Two institutions with offers for me—MIT and Stanford—seemed more attractive than the others. The first had the advantage of being in Cambridge, Massachusetts, had established a wide-ranging department of the “Humanities” rather than just an English department, and had powerful intellectuals like Noam Chomsky on the faculty. The second had a singularly attractive attribute in its favor: it was in the Bay Area, where JoAn and I wanted to remain. But I knew little about the place and, almost to a person, my Berkeley teachers spoke of it with enormous condescension. It was, they said, “the Farm,” a school for rich and lazy Californians, a place where nothing political ever happened, an “unreal” university. But I turned aside all this advice and chose Stanford. The person who interviewed me there, Ian Watt, the distinguished scholar of the novel, the eighteenth century, and Joseph Conrad, had earlier taught at Berkeley. JoAn had been one of his students, and he thought highly of her. He told us that we would be happy at Stanford. He was right. Stanford turned out, over the years, to be good to me and to JoAn.

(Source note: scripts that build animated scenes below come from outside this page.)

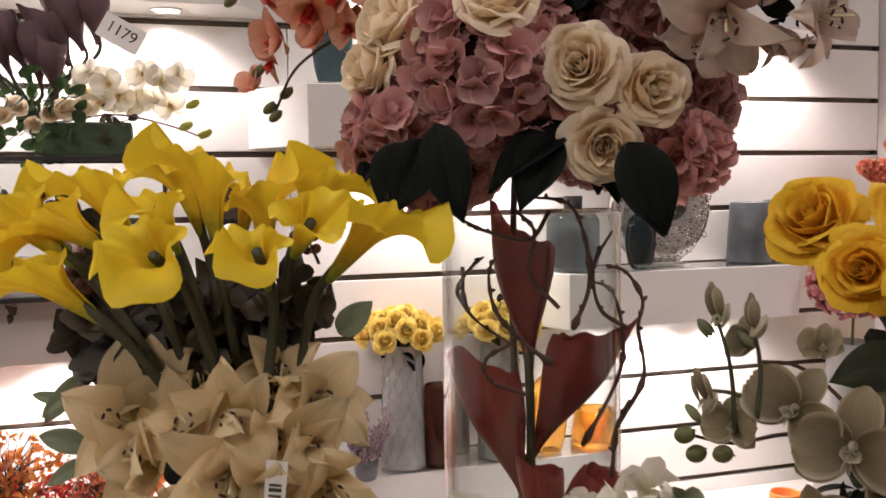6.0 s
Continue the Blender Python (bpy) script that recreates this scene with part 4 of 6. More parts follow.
calla(tall_vase, (-0.305, 1.320, 0.910), (-0.268, 1.278, 0.961), (0.637, -0.637, 0.433), 0.9, CALLA_B, (-0.313, 1.350, 0.790), STEM_D)
calla(tall_vase, (-0.292, 1.340, 0.866), (-0.312, 1.331, 0.953), (-0.795, -0.295, 0.530), 0.9, CALLA_B, (-0.313, 1.350, 0.790), STEM_D)
stem(tall_vase, [(-0.312, 1.365, 0.77), (-0.316, 1.38, 0.95), (-0.32, 1.39, 1.1), (-0.316, 1.39, 1.32)], 0.0055, TRUNK, "trunk")
stem(tall_vase, [(-0.337, 1.243, 1.092), (-0.369, 1.254, 1.119), (-0.389, 1.262, 1.147), (-0.393, 1.267, 1.180), (-0.385, 1.268, 1.197)], 0.0023, TWIG, "twig", 1.2)
stem(tall_vase, [(-0.316, 1.243, 1.125), (-0.298, 1.244, 1.166), (-0.299, 1.251, 1.213), (-0.314, 1.259, 1.247), (-0.357, 1.270, 1.254)], 0.0023, TWIG, "twig", 1.2)
stem(tall_vase, [(-0.280, 1.222, 1.031), (-0.251, 1.222, 1.078), (-0.253, 1.229, 1.125), (-0.247, 1.231, 1.152), (-0.261, 1.238, 1.179), (-0.280, 1.243, 1.186)], 0.0023, TWIG, "twig", 1.2)
stem(tall_vase, [(-0.365, 1.245, 1.065), (-0.397, 1.254, 1.079), (-0.400, 1.258, 1.099), (-0.376, 1.254, 1.113)], 0.0023, TWIG, "twig", 1.2)
stem(tall_vase, [(-0.288, 1.217, 0.984), (-0.280, 1.222, 1.031), (-0.266, 1.222, 1.057)], 0.0023, TWIG, "twig", 1.2)
stem(tall_vase, [(-0.331, 1.262, 1.240), (-0.352, 1.263, 1.213), (-0.392, 1.273, 1.221), (-0.418, 1.280, 1.234)], 0.0023, TWIG, "twig", 1.2)
stem(tall_vase, [(-0.328, 1.248, 1.146), (-0.354, 1.259, 1.180), (-0.347, 1.263, 1.220), (-0.364, 1.269, 1.241)], 0.0023, TWIG, "twig", 1.2)
stem(tall_vase, [(-0.263, 1.231, 1.125), (-0.289, 1.239, 1.145), (-0.292, 1.246, 1.186), (-0.272, 1.246, 1.219)], 0.0023, TWIG, "twig", 1.2)
stem(tall_vase, [(-0.393, 1.332, 1.136), (-0.403, 1.336, 1.159), (-0.386, 1.331, 1.184), (-0.373, 1.338, 1.191)], 0.0023, TWIG, "twig", 1.2)
stem(tall_vase, [(-0.281, 1.296, 0.993), (-0.246, 1.286, 1.061), (-0.239, 1.285, 1.107), (-0.248, 1.291, 1.153), (-0.269, 1.299, 1.166)], 0.0023, TWIG, "twig", 1.2)
stem(tall_vase, [(-0.397, 1.335, 1.182), (-0.393, 1.332, 1.136), (-0.352, 1.315, 1.101)], 0.0023, TWIG, "twig", 1.2)

# ---- cream faceted vase with yellow callas and cream lilies ----
calla_vase = thing("flower_vase", (-0.6, 1.30, 0.75), "cream faceted vase of cream lilies, yellow callas and eucalyptus", "flower arrangement")
calla(calla_vase, (-0.645, 1.305, 1.212), (-0.653, 1.308, 1.301), (-0.941, 0.195, 0.200), 1.0, CALLA_Y, (-0.610, 1.290, 0.950), STEM_D)
calla(calla_vase, (-0.681, 1.250, 1.187), (-0.713, 1.185, 1.230), (-0.223, -0.450, -0.900), 1.05, CALLA_Y, (-0.610, 1.290, 0.950), STEM_D)
calla(calla_vase, (-0.655, 1.345, 1.218), (-0.677, 1.353, 1.293), (-0.900, 0.447, 0.350), 1.0, CALLA_Y, (-0.610, 1.290, 0.950), STEM_D)
calla(calla_vase, (-0.678, 1.300, 1.208), (-0.702, 1.272, 1.266), (-0.563, -0.642, 0.500), 1.1, CALLA_Y, (-0.610, 1.290, 0.950), STEM_D)
calla(calla_vase, (-0.597, 1.340, 1.197), (-0.596, 1.331, 1.279), (0.526, -0.305, 0.600), 1.1, CALLA_Y, (-0.610, 1.290, 0.950), STEM_D)
calla(calla_vase, (-0.569, 1.330, 1.209), (-0.539, 1.309, 1.285), (0.900, -0.447, 0.100), 1.05, CALLA_Y, (-0.610, 1.290, 0.950), STEM_D)
calla(calla_vase, (-0.577, 1.280, 1.203), (-0.561, 1.223, 1.254), (0.700, -0.692, -0.200), 1.1, CALLA_Y, (-0.610, 1.290, 0.950), STEM_D)
calla(calla_vase, (-0.604, 1.250, 1.177), (-0.623, 1.204, 1.229), (-0.528, -0.549, -0.600), 1.1, CALLA_Y, (-0.610, 1.290, 0.950), STEM_D)
calla(calla_vase, (-0.549, 1.265, 1.180), (-0.495, 1.234, 1.252), (0.771, -0.505, -0.350), 0.9, CALLA_Y, (-0.610, 1.290, 0.950), STEM_D)
calla(calla_vase, (-0.716, 1.330, 1.210), (-0.757, 1.336, 1.287), (-1.006, 0.166, 0.000), 1.0, CALLA_Y, (-0.610, 1.290, 0.950), STEM_D)
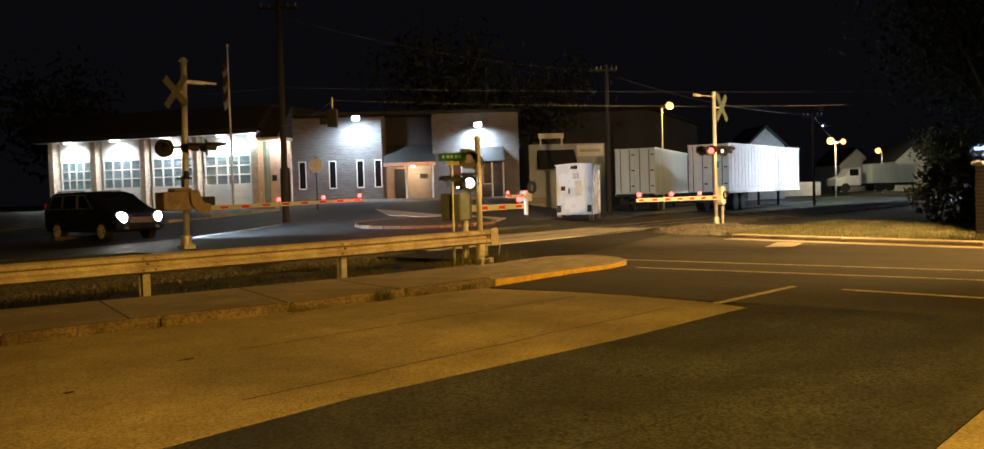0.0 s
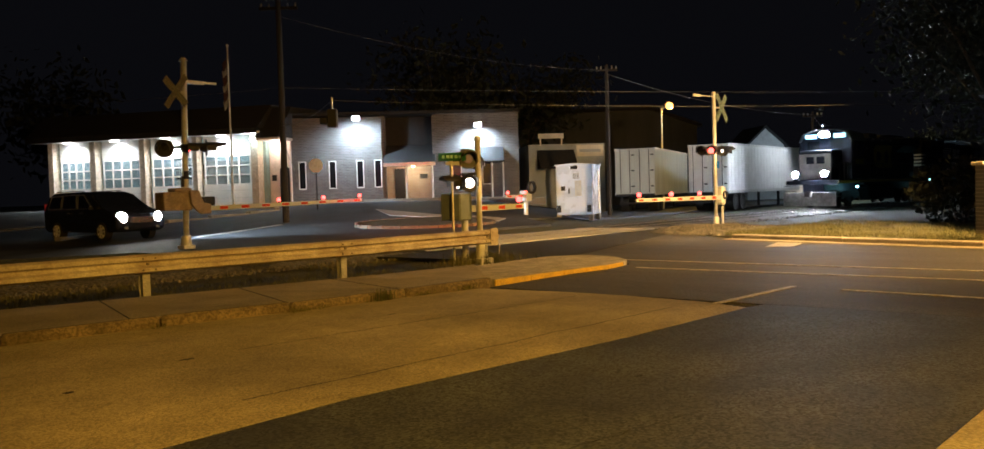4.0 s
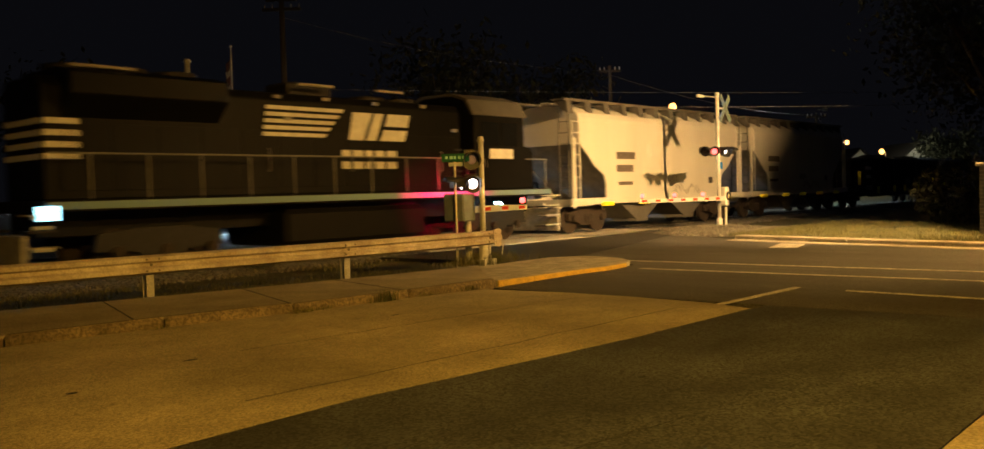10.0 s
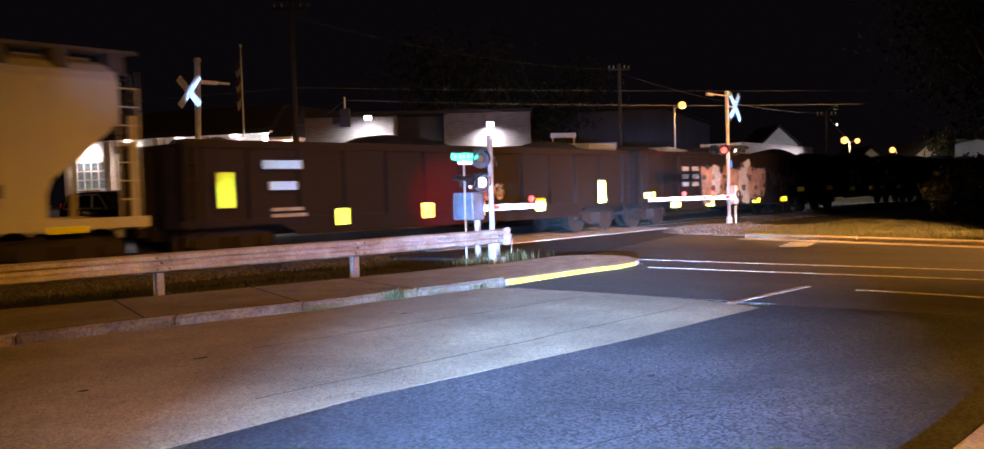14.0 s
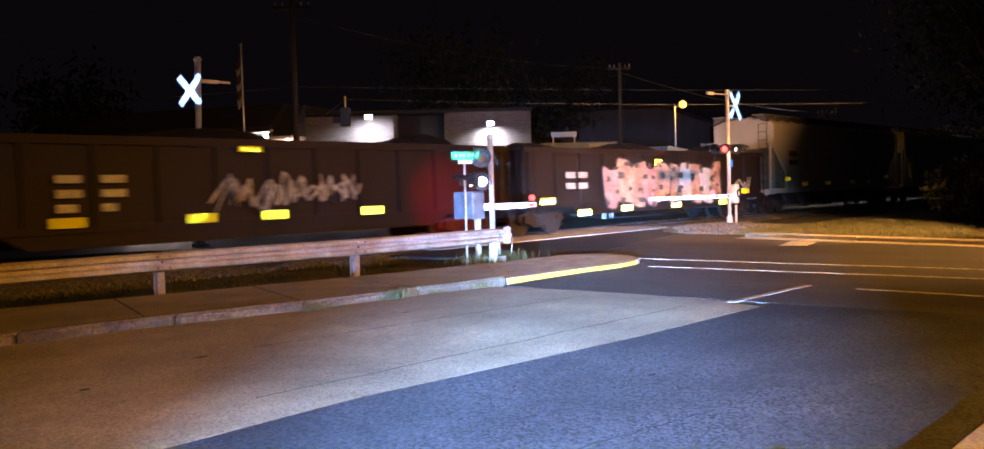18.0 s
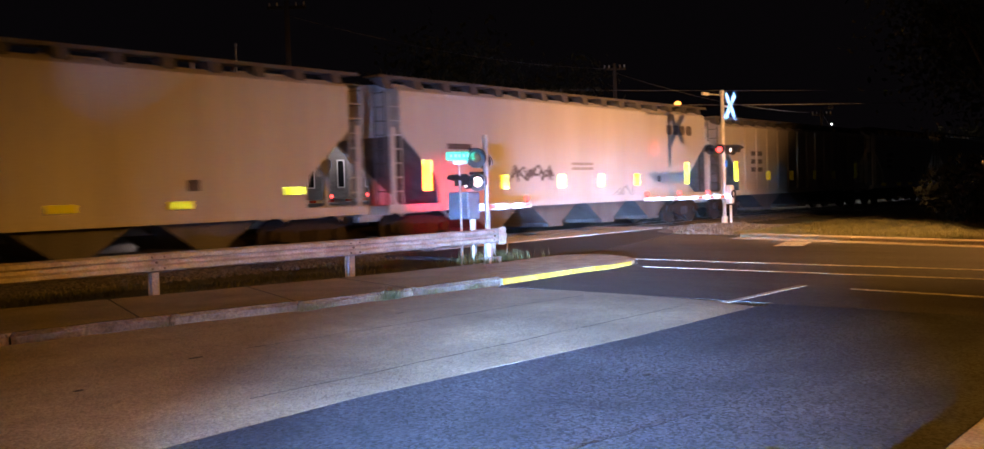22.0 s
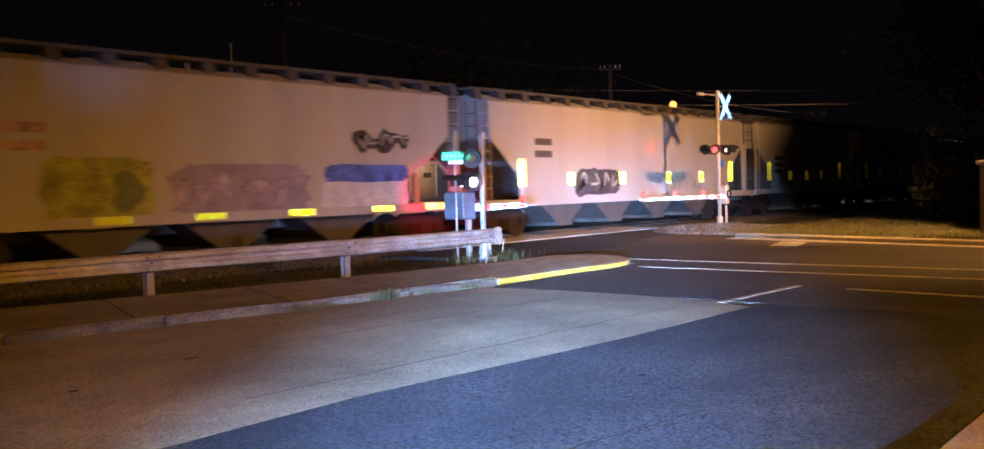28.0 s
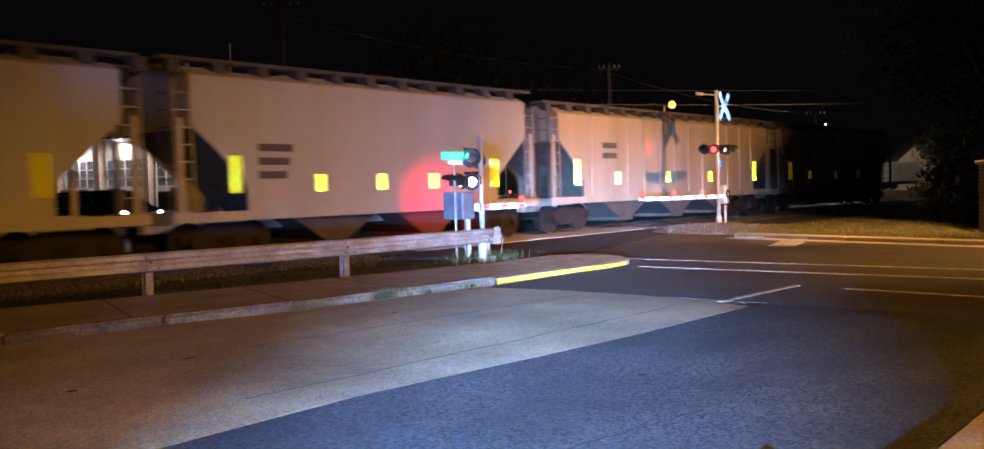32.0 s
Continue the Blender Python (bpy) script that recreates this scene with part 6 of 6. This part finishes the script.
def build_poles():
    def pole(name, u, d, h, r, label, arms=()):
        m = site(u, d, 0)
        p = thing(name, label, "utility pole" if name == "utility_pole" else "pole", m)
        bm = bmesh.new()
        rod(bm, (0, 0, -0.2), (0, 0, h), r, r * 0.7, n=10)
        part("shaft", bm, WOOD, p)
        for z, w in arms:
            bm = bmesh.new()
            box(bm, -w / 2, w / 2, -0.06, 0.06, z - 0.06, z + 0.06)
            a = part("cross_arm", bm, WOOD, p)
            bm = bmesh.new()
            for k in (-0.45, -0.25, 0.25, 0.45):
                rod(bm, (k * w, 0, z + 0.06), (k * w, 0, z + 0.22), 0.04, 0.03, n=8)
            part("insulator", bm, GALV, a)
        return m
    pole("utility_pole", -8.7, 38, 10.6, 0.15, "tall dark wooden utility pole with cross arms", ((9.4, 1.3), (9.0, 1.6)))
    pole("utility_pole", 6.6, 50, 8.4, 0.13, "dark wooden utility pole", ((8.1, 1.2),))
    pole("utility_pole", 23.2, 64.5, 6.6, 0.11, "dark wooden pole with an added flood lamp", ((6.3, 1.4),))
    # housings for the two added yard floods
    for p, turn in ((FLOOD_3, 60), (FLOOD_4, -140)):
        f = thing("flood_lamp", "small dark flood lamp added to a yard pole", "flood lamp", Matrix.Translation(p) @ pose(0, 0, 0, 0, 0, turn), "flood lamps of the yard")
        bm = bmesh.new()
        box(bm, -0.2, 0.2, 0.06, 0.22, 0.02, 0.24)
        part("housing", bm, DARK_METAL, f, bevel=0.03)
        bm = bmesh.new()
        box(bm, -0.05, 0.05, 0.03, 0.058, 0.1, 0.16)
        part("lens", bm, GLOW_COLD, f, "white lit lens")
        bm = bmesh.new()
        rod(bm, (0, 0.2, 0.15), (0, 0.7, 0.1), 0.025, n=8)
        part("arm", bm, DARK_METAL, f)
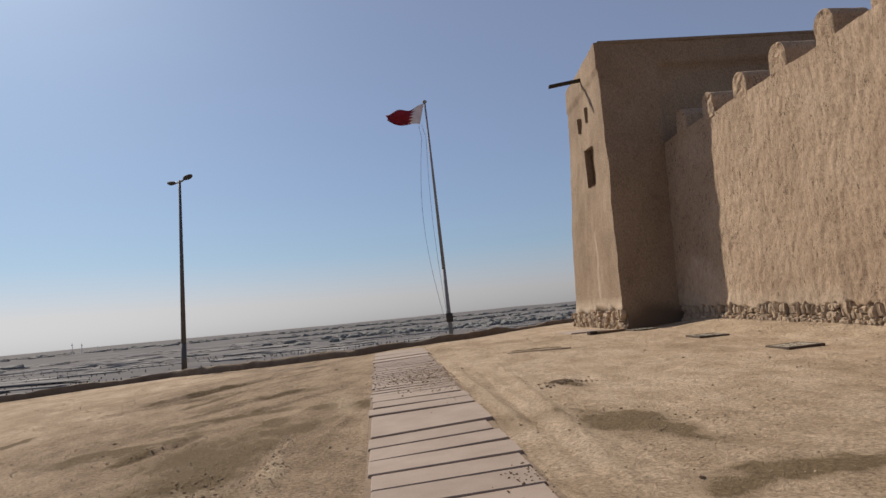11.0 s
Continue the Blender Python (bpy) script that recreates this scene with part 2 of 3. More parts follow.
# ---- builders ----
def soft_noise(x, y, z, seed=0):
    """Smooth value noise in -1 to 1 for arrays."""
    def lattice(i, j, k):
        h = (i * 374761393 + j * 668265263 + k * 2147483647 + seed * 974711) & 0xFFFFFFFF
        h = ((h ^ (h >> 13)) * 1274126177) & 0xFFFFFFFF
        return ((h ^ (h >> 16)) & 0xFFFF) / 32767.5 - 1
    x, y, z = (np.asarray(v, float) for v in np.broadcast_arrays(x, y, z))
    i, j, k = (np.floor(v).astype(np.int64) for v in (x, y, z))
    u, v, w = x - i, y - j, z - k
    u, v, w = (a * a * (3 - 2 * a) for a in (u, v, w))
    total = 0
    for di in (0, 1):
        for dj in (0, 1):
            for dk in (0, 1):
                total = total + lattice(i + di, j + dj, k + dk) * (u if di else 1 - u) * (v if dj else 1 - v) * (w if dk else 1 - w)
    return total


def fractal(x, y, z, octaves=4, seed=0):
    total, gain = 0, 1.0
    for o in range(octaves):
        total = total + gain * soft_noise(x * 2 ** o, y * 2 ** o, z * 2 ** o, seed + o)
        gain *= 0.5
    return total


def smooth(a, b, v):
    t = np.clip((np.asarray(v, float) - a) / (b - a), 0, 1)
    return t * t * (3 - 2 * t)


def mesh_object(name, mesh, mat, parent=None, label=""):
    mesh.materials.append(mat)
    ob = new(name, mesh)
    if parent is not None:
        ob.parent = parent
    if label:
        ob["label"] = label
    return ob


def part(name, bm, mat, parent=None, label="", flat=True):
    """Links a bmesh as one mesh object under a thing or a part."""
    bmesh.ops.recalc_face_normals(bm, faces=bm.faces)
    me = bpy.data.meshes.new(name)
    bm.to_mesh(me)
    bm.free()
    if not flat:
        me.polygons.foreach_set("use_smooth", [True] * len(me.polygons))
    return mesh_object(name, me, mat, parent, label)


def empty(name, label, category, place=(0, 0, 0), group="", kind=""):
    ob = new(name)
    ob.location = place
    return tagged(ob, label, category, group, kind)


def box(bm, lo, hi, m=None, bevel=0.0):
    r = bmesh.ops.create_cube(bm, size=1)
    vs = r["verts"]
    lo, hi = Vector(lo), Vector(hi)
    for v in vs:
        v.co = Vector(((lo[i] + hi[i]) / 2 + v.co[i] * (hi[i] - lo[i]) for i in range(3)))
    if bevel:
        es = list({e for v in vs for e in v.link_edges})
        out = bmesh.ops.bevel(bm, geom=es, offset=bevel, segments=1, affect="EDGES")
        vs = list({v for f in out["faces"] for v in f.verts} | {v for v in vs if v.is_valid})
    if m is not None:
        for v in vs:
            v.co = m @ v.co
    return vs


def boxed(lo, hi, m=None, bevel=0.0):
    bm = bmesh.new()
    box(bm, lo, hi, m, bevel)
    return bm


def tube(bm, a, b, ra, rb=None, sides=12):
    a, b = Vector(a), Vector(b)
    rb = ra if rb is None else rb
    turn = (b - a).to_track_quat("Z", "Y").to_matrix().to_4x4()
    bmesh.ops.create_cone(bm, cap_ends=True, segments=sides, radius1=ra, radius2=rb, depth=(b - a).length,
                          matrix=Matrix.Translation((a + b) / 2) @ turn)


def tubed(*runs, sides=12):
    bm = bmesh.new()
    for r in runs:
        tube(bm, *r, sides=sides)
    return bm


def ball(bm, m, sub=2):
    bmesh.ops.create_icosphere(bm, subdivisions=sub, radius=1, matrix=m)


def sheet(name, us, vs, place, mat, parent=None, label="", holes=(), flat=False, attributes=()):
    """A grid over us x vs, put in place by a function of arrays; holes (u0, u1, v0, v1) stay open."""
    us, vs = np.array(sorted(set(np.round(us, 4)))), np.array(sorted(set(np.round(vs, 4))))
    U, V = np.meshgrid(us, vs, indexing="ij")
    P = np.stack([np.broadcast_to(c, U.shape) for c in place(U, V)], -1).reshape(-1, 3)
    nu, nv = len(us), len(vs)
    i, j = np.meshgrid(np.arange(nu - 1), np.arange(nv - 1), indexing="ij")
    keep = np.ones(i.shape, bool)
    cu, cv = (us[:-1] + us[1:]) / 2, (vs[:-1] + vs[1:]) / 2
    for u0, u1, v0, v1 in holes:
        keep &= ~(((cu > u0) & (cu < u1))[:, None] & ((cv > v0) & (cv < v1))[None, :])
    a = (i * nv + j)[keep]
    F = np.stack([a, a + nv, a + nv + 1, a + 1], -1)
    me = bpy.data.meshes.new(name)
    me.from_pydata(P.tolist(), [], F.tolist())
    for key, fn in attributes:
        at = me.attributes.new(key, "FLOAT", "POINT")
        at.data.foreach_set("value", np.ascontiguousarray(np.broadcast_to(fn(U, V), U.shape), dtype=np.float32).ravel())
    if not flat:
        me.polygons.foreach_set("use_smooth", [True] * len(me.polygons))
    me.update()
    return mesh_object(name, me, mat, parent, label)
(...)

It had no nepotism rule, and she also was given a position as a lecturer in the English department.
I think we all have heard stories about "those halcyon days," but it's still astonishing to contemplate someone who has not yet even finished writing his dissertation fielding calls from Yale, Stanford, and MIT.

2 comments:

Bookphilia said...

Le sigh.

Unknown said...

Very interesting, and the comparison between then and now is apt. But I wonder if we do not have (or are not developing) a contrast between the now and the "almost now"/"recently then." As I have been reflecting, the current situation makes the late 1990s seem like a fabulous time, where the people who accompanied me to my classes (mostly) all found something.